See that bird? It’s a brown-throated thrush, but in Germany it’s called a halzenfugel, and in Chinese they call it a chung ling and even if you know all those names for it, you still know nothing about the bird. You only know something about people; what they call the bird. Now that thrush sings, and teaches its young to fly, and flies so many miles away during the summer across the country, and nobody knows how it finds its way.

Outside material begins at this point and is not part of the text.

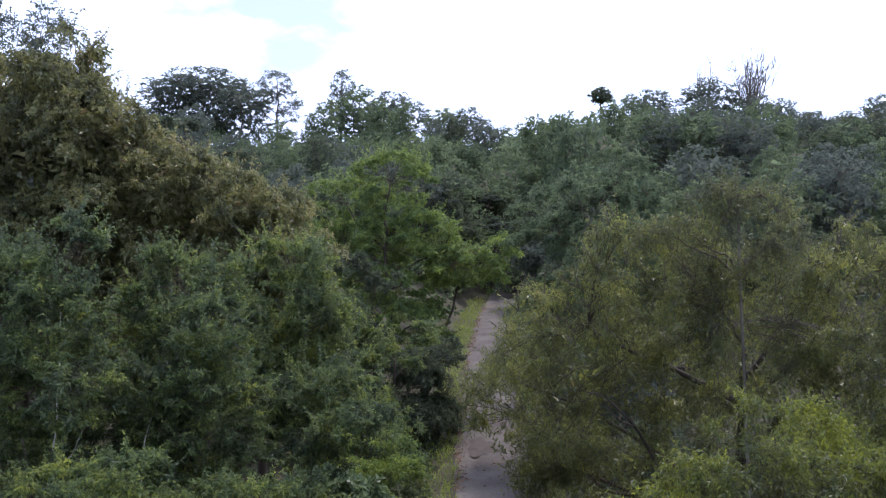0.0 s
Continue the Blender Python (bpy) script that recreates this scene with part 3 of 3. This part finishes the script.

Test it this way: you say, “Without using the new word which you have just learned, try to rephrase what you have just learned in your own language.” Without using the word “energy,” tell me what you know now about the dog’s motion.” You cannot. So you learned nothing about science. That may be all right. You may not want to learn something about science right away. You have to learn definitions. But for the very first lesson, is that not possibly destructive? - Feynman
Modern tendency toward fact deficit, obfuscating generalities to mask a lack of understanding.
We take other men’s knowledge and opinions upon trust; which is an idle and superficial learning. We must make them our own. We are just like a man who, needing fire, went to a neighbor’s house to fetch it, and finding a very good one there, sat down to warm himself without remembering to carry any back home. What good does it do us to have our belly full of meat if it is not digested, if it is not transformed into us, if it does not nourish and support us? - Montaigne
- Choose & learn about a concept
- Attempt to convey it to a completely uninformed other
- When you fail, go back and re-learn the impeding sub-concepts that you could not clearly articulate, as though to a child
- Try again until succeed, then refactor (simplify further) or return to step one with a new concept
Musk calls this 'thinking from first principles':
I do think there is a good framework for thinking. It is physics – you know the sort of first principles reasoning. … What I mean by that is boil things down to their fundamental truths and reason up from there as opposed to reasoning by analogy.
Trustworthy people are quick to say 'i dont know, but i'll find out':
And my trick that I use is very easy. If you ask him intelligent questions—that is, penetrating, interested, honest, frank, direct questions on the subject, and no trick questions—then he quickly gets stuck. It is like a child asking naive questions. If you ask naive but relevant questions, then almost immediately the person doesn’t know the answer, if he is an honest man. It is important to appreciate that.
Stuck between competing theories, start with priori probability (one derived from deductive reasoning, eg 'if there are two theories, both have 50% chance of being the more accurate). Then, add Beye's Theorem:
We modify our opinions with objective information: Initial Beliefs + Recent Objective Data = A New and Improved Belief. … each time the system is recalculated, the posterior becomes the prior of the new iteration. It was an evolving system, with each bit of new information pushed closer and closer to certitude.
We tend to either dismiss new evidence, or embrace it as though nothing else matters. Bayesians try to weigh both the old hypothesis and the new evidence in a sensible way.
As new evidence comes to light (eg new methods of experimentation), the results/outcomes should show the effect getting stronger/more concrete. If new methods produce less certain results, our way of thinking is likely inaccurate and needs weight adjusted Bayesian updating.
The plural of anecdote is not data. Defensible statistical sampling is key to overcoming bias and anomaly.